Na fronteira entre biologia, física, América Latina e o mundo
Ministrada no Instituto de Física Teórica, escola internacional aproximou diferentes áreas de conhecimento sobre questões em comum.
O ICTP-SAIFR, localizado no Instituto de Física Teórica (IFT) da Unesp, em parceria com o Nordic Institute for Theoretical Physiscs (NORDITA), da Suécia, organizou, entre os dias 13 e 24 de março, a School on Biological Soft Matter, com o tema “From molecular interactions to engineered materials”. As aulas versaram sobre a matéria mole (soft matter, em inglês), um termo utilizado na física e na biofísica para se referir a sistemas físicos de interação de compostos facilmente deformados por variações térmicas, como líquidos, polímeros e diversos materiais biológicos, como as estruturas e propriedades físicas encontradas dentro de células vivas.
A escola teve como objetivo trazer aos alunos inscritos conceitos básicos em biologia celular e molecular, bem como a física envolvida nessas estruturas para que os alunos aprendessem como aplicá-los às questões que estão investigando em suas pesquisas. Dividida em dois blocos, a escola focou, na primeira semana, em conceitos chave de biologia e física, enquanto a segunda semana foi mais voltada para temas de bioengenharia, aliando, nas palestras ministradas, conceitos básicos com pesquisas atualmente desenvolvidas na área de soft matter. Segundo Samuela Pasquali, da Université Sorbonne Paris Cité, uma das organizadoras da escola, “a ideia é dar aos alunos uma perspectiva ampla do que está acontecendo hoje em dia na área e fornecer ferramentas necessárias para investigações futuras”.

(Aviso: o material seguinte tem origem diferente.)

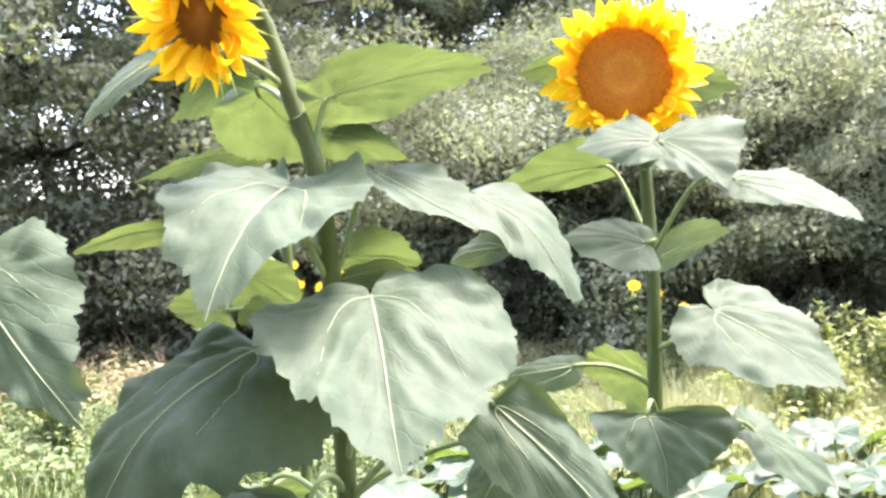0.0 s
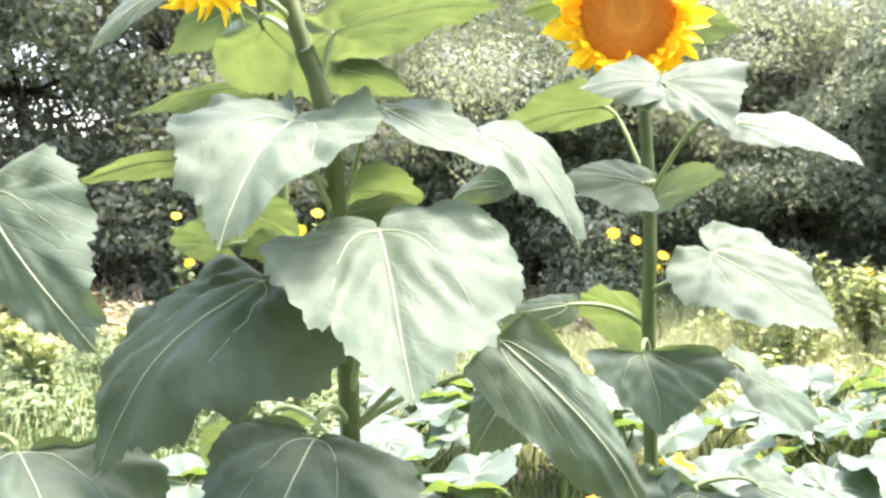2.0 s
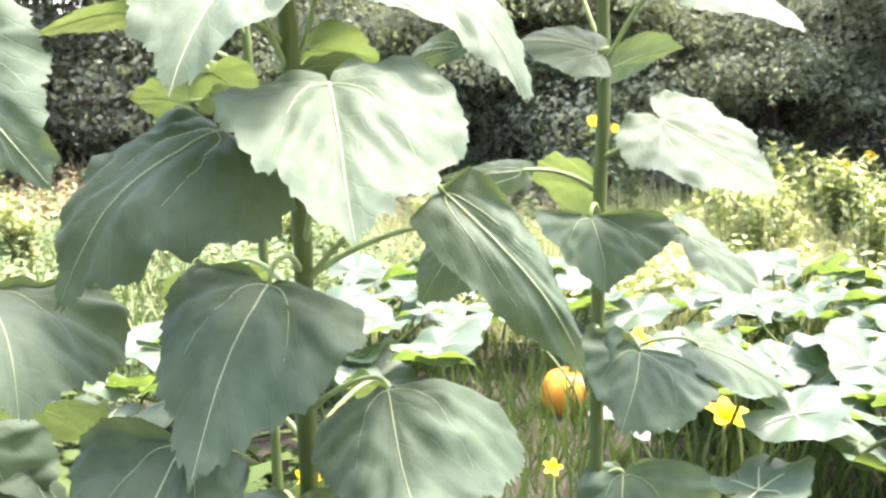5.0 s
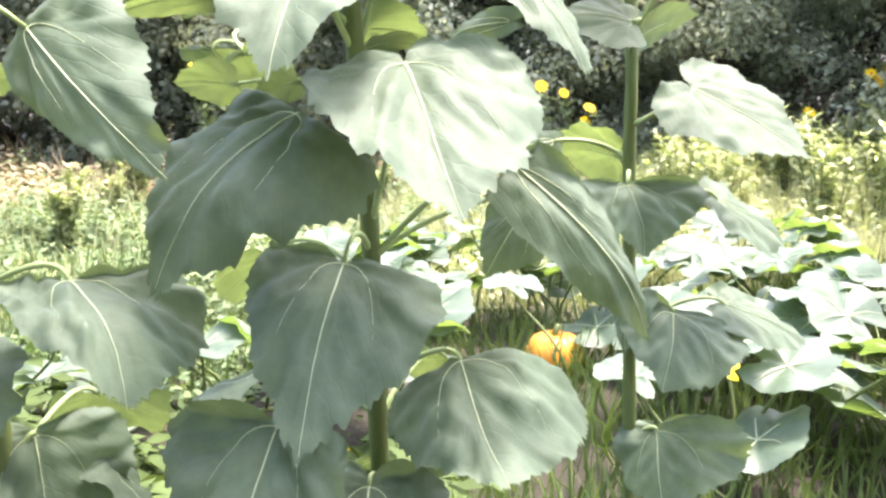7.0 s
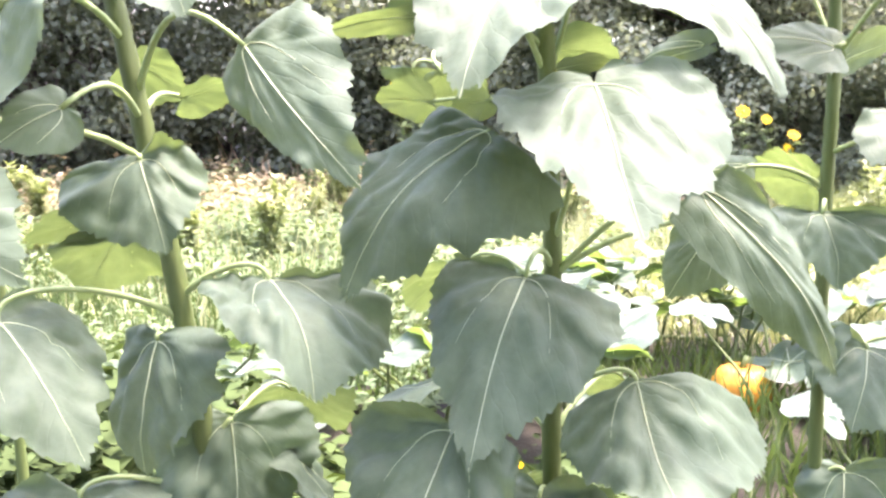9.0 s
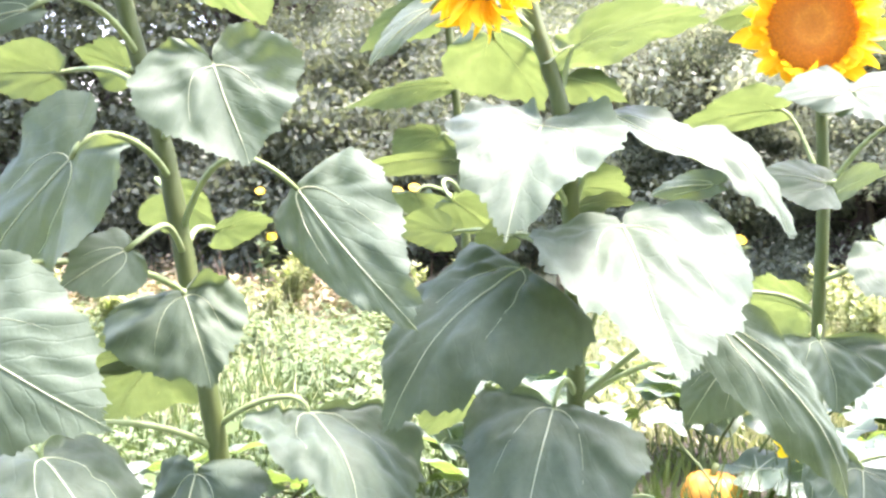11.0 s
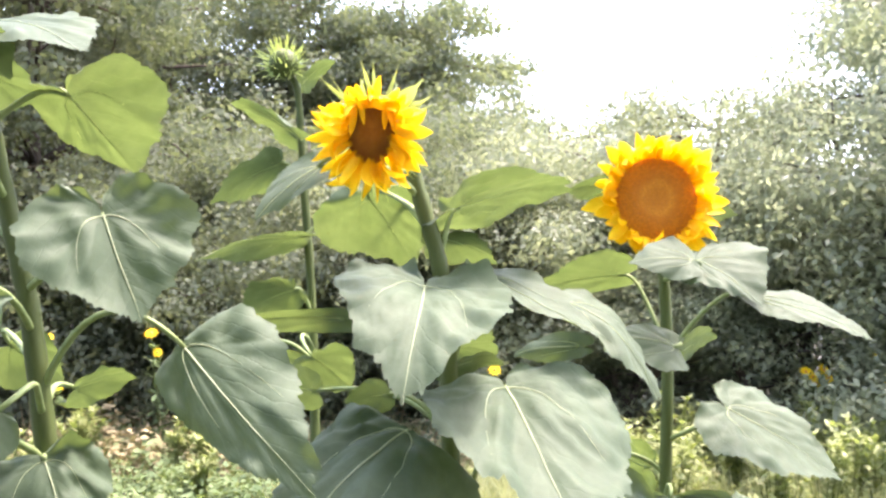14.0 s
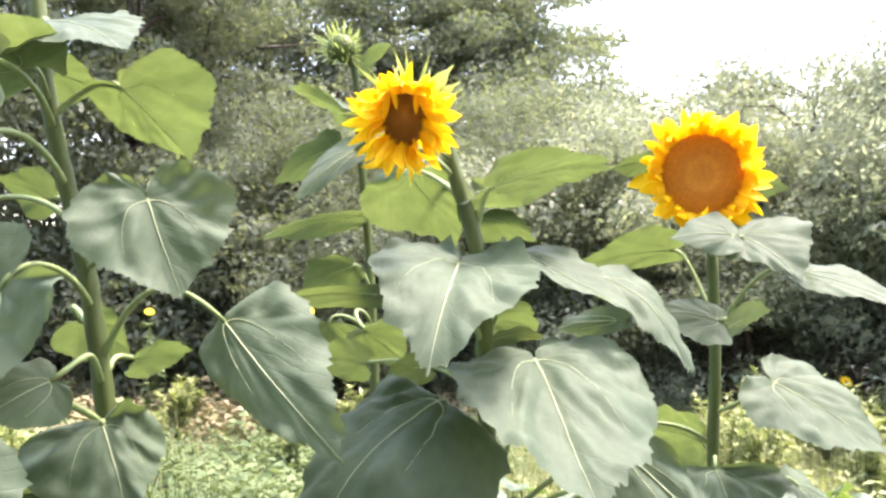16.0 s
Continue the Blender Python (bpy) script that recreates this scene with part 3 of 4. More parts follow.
# ---- leaves in bulk ----
def scatter_quads(name, pos, way, nrm, length, width, mat, bend=0.15):
    """Many small pointed leaves as one mesh: position, direction, normal, size per leaf."""
    n = len(pos)
    side = np.cross(way, nrm)
    side /= np.linalg.norm(side, axis=1)[:, None] + 1e-9
    L, W = length[:, None], width[:, None]
    mid = pos + way * L * 0.45 + nrm * L * bend * 0.4
    v = np.stack([pos, mid - side * W, pos + way * L, mid + side * W], 1).reshape(-1, 3)
    f = np.arange(n * 4).reshape(n, 4)
    me = bpy.data.meshes.new(name)
    me.vertices.add(n * 4)
    me.vertices.foreach_set("co", v.astype(np.float32).ravel())
    me.loops.add(n * 4)
    me.loops.foreach_set("vertex_index", f.astype(np.int32).ravel())
    me.polygons.add(n)
    me.polygons.foreach_set("loop_start", np.arange(0, n * 4, 4, dtype=np.int32))
    me.polygons.foreach_set("loop_total", np.full(n, 4, dtype=np.int32))
    me.materials.append(mat)
    me.update()
    me.validate()
    return me


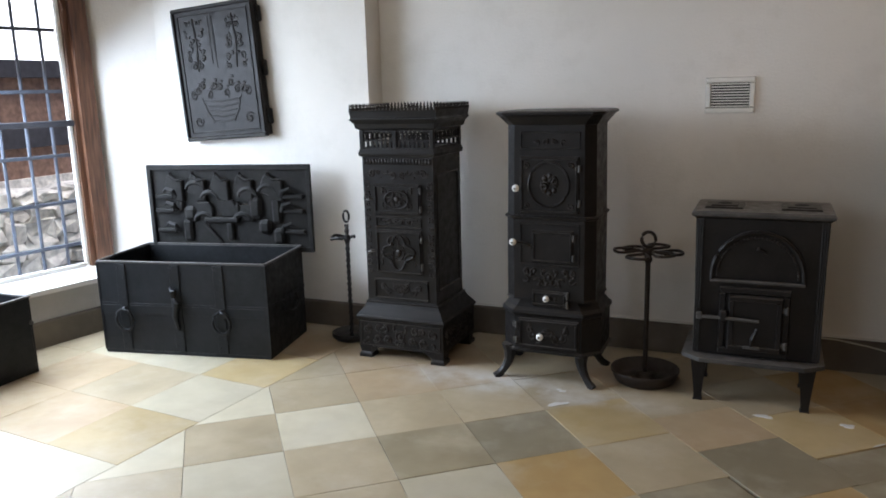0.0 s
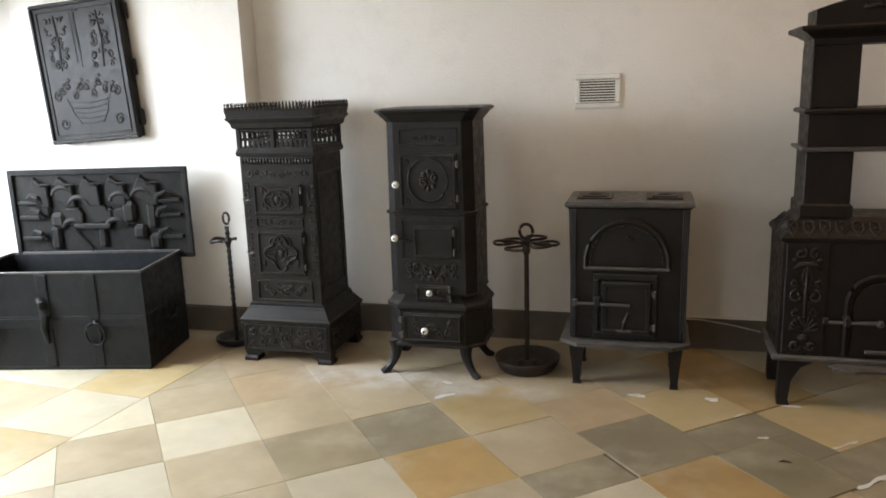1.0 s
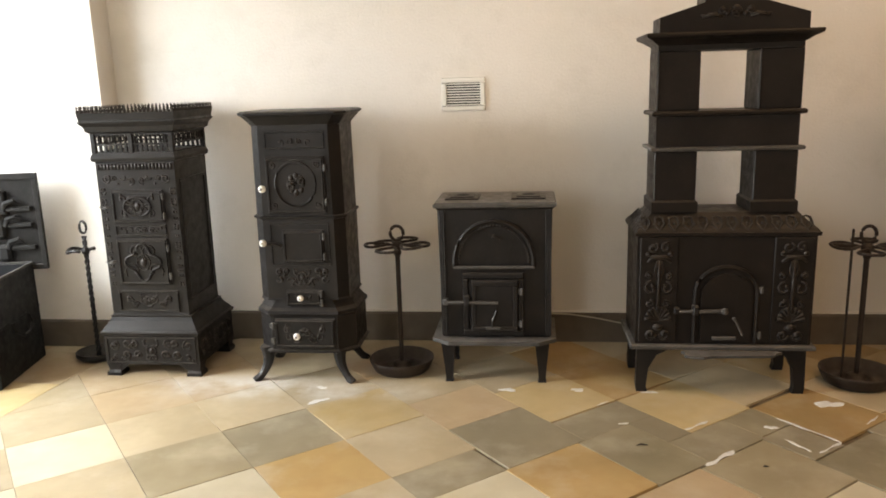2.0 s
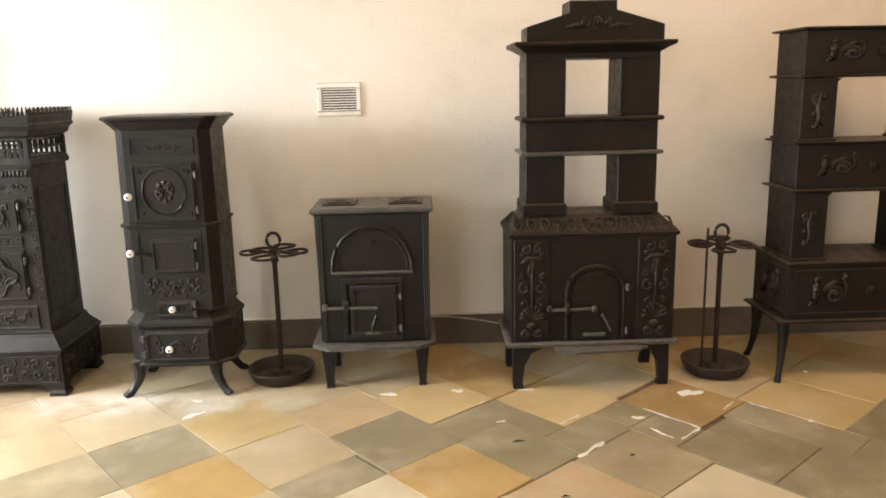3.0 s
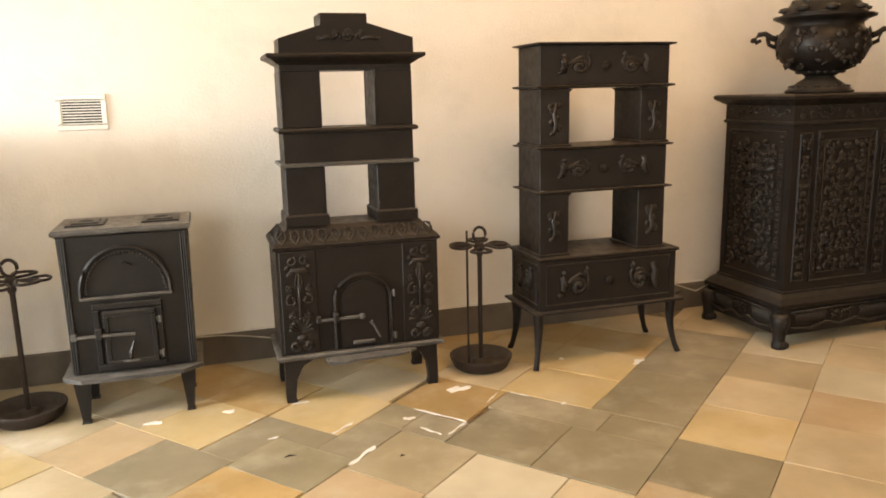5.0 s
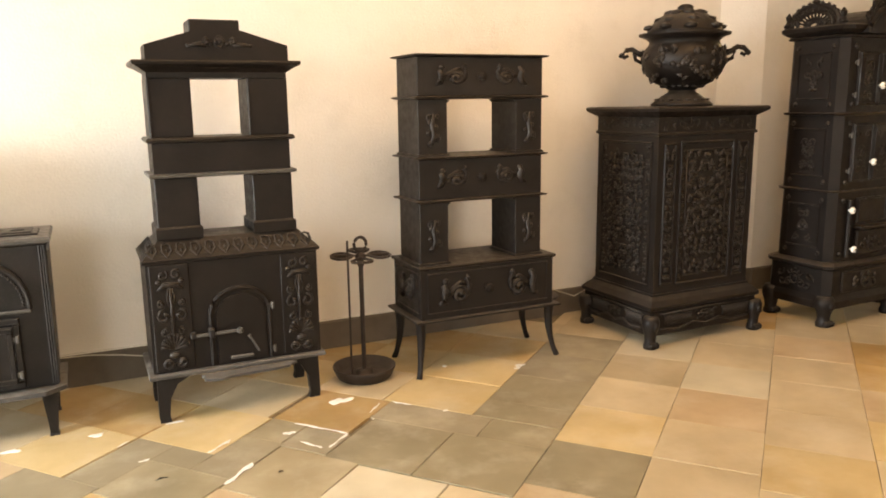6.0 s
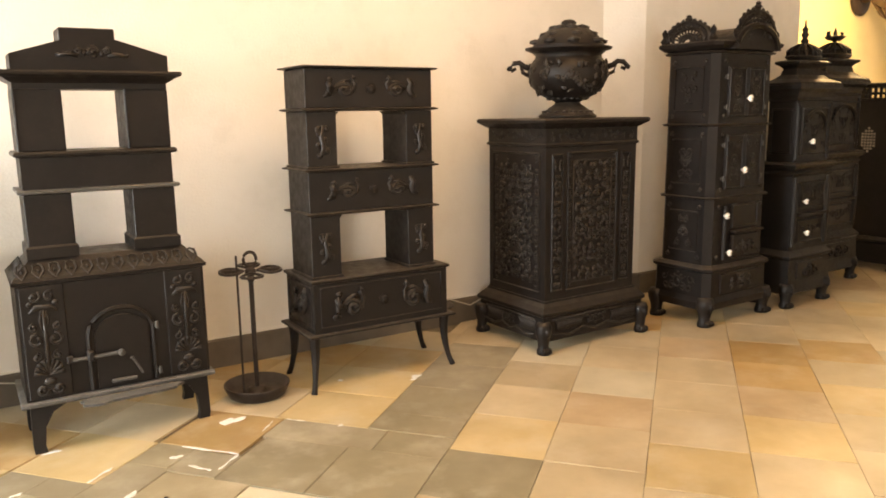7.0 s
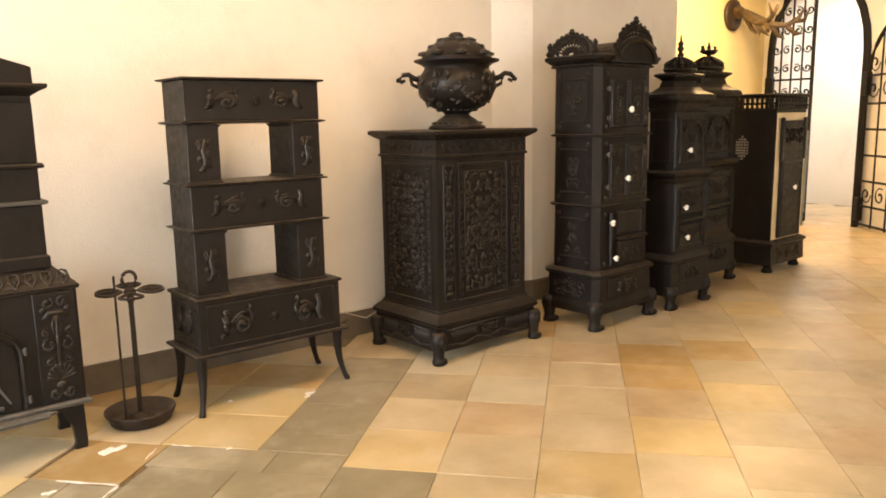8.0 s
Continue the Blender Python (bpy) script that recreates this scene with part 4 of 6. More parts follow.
# -- stove 4: tall stove with a gable --
def gable_stove():
    c = thing("tiered_stove", 1.477, 3.565, 0, 0, "tall black two-tier cast-iron stove with gable top and arched door", "stove", "cast-iron stoves along the wall")
    part("firebox", stack(bmx(), lambda o: rect(-0.395, 0.405, 0.0, 0.37, o), [(0.245, 0), (0.765, 0), (0.77, 0.012), (0.785, 0.014)]), IRON_BROWN, c)
    part("sloped_top", stack(bmx(), lambda o: rect(-0.395, 0.405, 0.0, 0.37, o), [(0.7855, 0.010), (0.80, 0.0), (0.845, -0.05), (0.868, -0.07)]), IRON_BROWN, c, "dusty sloping top with leaf moulding")
    bm = bmx()
    for k in range(12):
        x = -0.36 + k * 0.0655
        for s in (-1, 1):
            tube(bm, [(x, -0.004, 0.795), (x + s * 0.022, 0.018, 0.82), (x + s * 0.018, 0.042, 0.845), (x, 0.048, 0.852)], [0.004, 0.0068, 0.0068, 0.004], 5)
        blob(bm, x, 0.022, 0.822, 0.007, 0.008, 0.012)
    for k in range(6):
        yy = 0.04 + k * 0.055
        for s in (-1, 1):
            tube(bm, [(-0.398, yy, 0.795), (-0.376, yy + s * 0.02, 0.82), (-0.35, yy, 0.85)], 0.0038, 5)
    part("leaf_moulding", bm, IRON_RUBBED_LIT, c, "cast leaf row")
    cols = ((-0.32, -0.13), (0.125, 0.315))
    for z0, z1, plinth in ((0.869, 1.152, True), (1.337, 1.602, False)):
        for a, b in cols:
            col = part("column", box(bmx(), a, b, 0.06, 0.29, z0, z1, 0.004), IRON_BROWN, c)
            if plinth:
                part("foot", stack(bmx(), lambda o, a=a, b=b: rect(a, b, 0.06, 0.29, o), [(z0 + 0.001, 0.010), (z0 + 0.048, 0.010), (z0 + 0.056, 0.001)]), IRON_BROWN, col)
            else:
                tube_b = bmx()
                tube(tube_b, [(a + 0.006, 0.058, z0), (a + 0.006, 0.058, z1)], 0.006, 6)
                part("bead", tube_b, IRON_BROWN, col)
    deck = lambda o: rect(-0.325, 0.32, 0.05, 0.30, o)
    part("shelf", stack(bmx(), deck, [(1.1525, 0.0), (1.157, 0.015), (1.168, 0.017), (1.172, 0.012)]), IRON_WORN, c, "dusty projecting shelf")
    part("box", stack(bmx(), deck, [(1.1725, -0.008), (1.312, -0.008)]), IRON_BROWN, c)
    part("shelf", stack(bmx(), deck, [(1.3125, 0.0), (1.317, 0.014), (1.327, 0.016), (1.3365, 0.008)]), IRON_BROWN, c, "projecting shelf")
    part("lintel", stack(bmx(), deck, [(1.6025, -0.008), (1.628, -0.008), (1.635, 0.004), (1.65, 0.025), (1.662, 0.05), (1.672, 0.053), (1.680, 0.05)]), IRON_BROWN, c, "swept cornice")
    gable = [(-0.315, 1.680), (0.325, 1.680), (0.325, 1.752), (0.09, 1.822), (-0.07, 1.822), (-0.315, 1.748)]
    part("gable", loft(bmx(), [[(x, y, z) for x, z in gable] for y in (0.05, 0.25)]), IRON_BROWN, c)
    part("top_block", box(bmx(), -0.115, 0.112, 0.09, 0.27, 1.795, 1.866, 0.004), IRON_BROWN, c)
    bm = scrolls(bmx(), -0.07, 0.09, 1.738, 1.785, 0.048, 51, 0.024, 0.007)
    for s in (-1, 1):
        tube(bm, [(0.01 + s * 0.06, 0.048, 1.745), (0.01 + s * 0.10, 0.048, 1.752), (0.01 + s * 0.145, 0.048, 1.742)], [0.008, 0.010, 0.005], 5)
        for k in range(3):
            blob(bm, 0.01 + s * (0.09 + 0.025 * k), 0.048, 1.757 - 0.004 * k, 0.013, 0.005, 0.007)
    part("gable_relief", bm, IRON_BROWN, c, "cast garland")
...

Voltada para alunos de graduação e pós-graduação, bem como pesquisadores das áreas de mecânica estatística, ciência dos materiais, biofísica e nanotecnologia, a escola atraiu alunos majoritariamente da América Latina, mas também de outros países, incluindo Itáila, Canadá e Índia. Além de comparecer às aulas, os alunos também foram convidados a fazer apresentações orais ou de pôsteres sobre seus próprios projetos de pesquisa.
Essa diversidade de áreas de formação e nacionalidades foi um dos pontos fortes da escola, como salientou Fernando Luís Barroso da Silva, da USP-Ribeirão Preto, também organizador: “Um dos lados positivos dessa escola é que os alunos começam a aprender novas ferramentas, conceitos, e fazer cooperações que podem ser proveitosas para a pesquisa que estão desenvolvendo ou para trabalhos futuros, podendo aplicar o que aprendem aqui sobre um determinado tema em outros projetos.” Da Silva, atualmente, está publicando um artigo com Natalia Montellano, pós-graduanda da Universidad Nacional de Rosario, na Argentina, que participou de uma das primeiras edições da escola e agora retorna para atualizar seus conhecimentos na área. “A interação é proveitosa, pois aprendo com os outros alunos e professores. É como um duplo aprendizado, e posso compartilhar um pouco da minha própria experiência”, disse Montellano.
Os benefícios dessa migração de conhecimentos entre diferentes áreas foi bem exemplificada em uma das palestras da segunda semana, ministrada por Greg Huber, da University of California. Huber apresentou sua pesquisa com as rampas de Terasaki, estruturas tubulares helicoidais encontradas experimentalmente em membranas de organelas dentro de células, bem como previstas teoricamente na superfície de estrelas de nêutrons. A similaridade entre as estruturas, segundo ele, é surpreendente, pois os dois ambientes são extremamente diferentes em termos de tamanho e forças atuantes, apesar de serem sujeitos a fenômenos e condições que podem ser consideradas, em certa instância, análogas. “Isso mostra que os cientistas das duas áreas trabalham com linguagens diferentes, mas em cooperação podem se beneficiar. A estrutura já havia sido observada nas células, sempre esteve lá, mas não havia sido descrita da forma que um físico, com conhecimento em linguagem matemática e geométrica a descreveria”, disse Huber. “Podem existir outras estruturas interessantes dentro da célula que ainda não foram descritas da mesma forma.”
Por ser uma área de interface entre a biologia e a física, duas áreas que não necessariamente conversam em técnicas ou abordagens, adaptar as aulas para ambos os públicos foi um desafio que os organizadores tinham em mente na hora de conceber a escola. “Alunos e professores de diferentes áreas precisam de bastante conhecimento em biologia e física e suas áreas de interface. E quando se está trabalhando nas duas áreas, não é possível fazer um sem saber o outro”, disse Pasquali. E continuou: “A física que se aplica, digamos, à molécula de DNA, é a mesma que se aplica à proteína ou nanobjeto que se está querendo produzir. No fundo, todos os cientistas tem o mesmo objetivo: compreender a natureza.”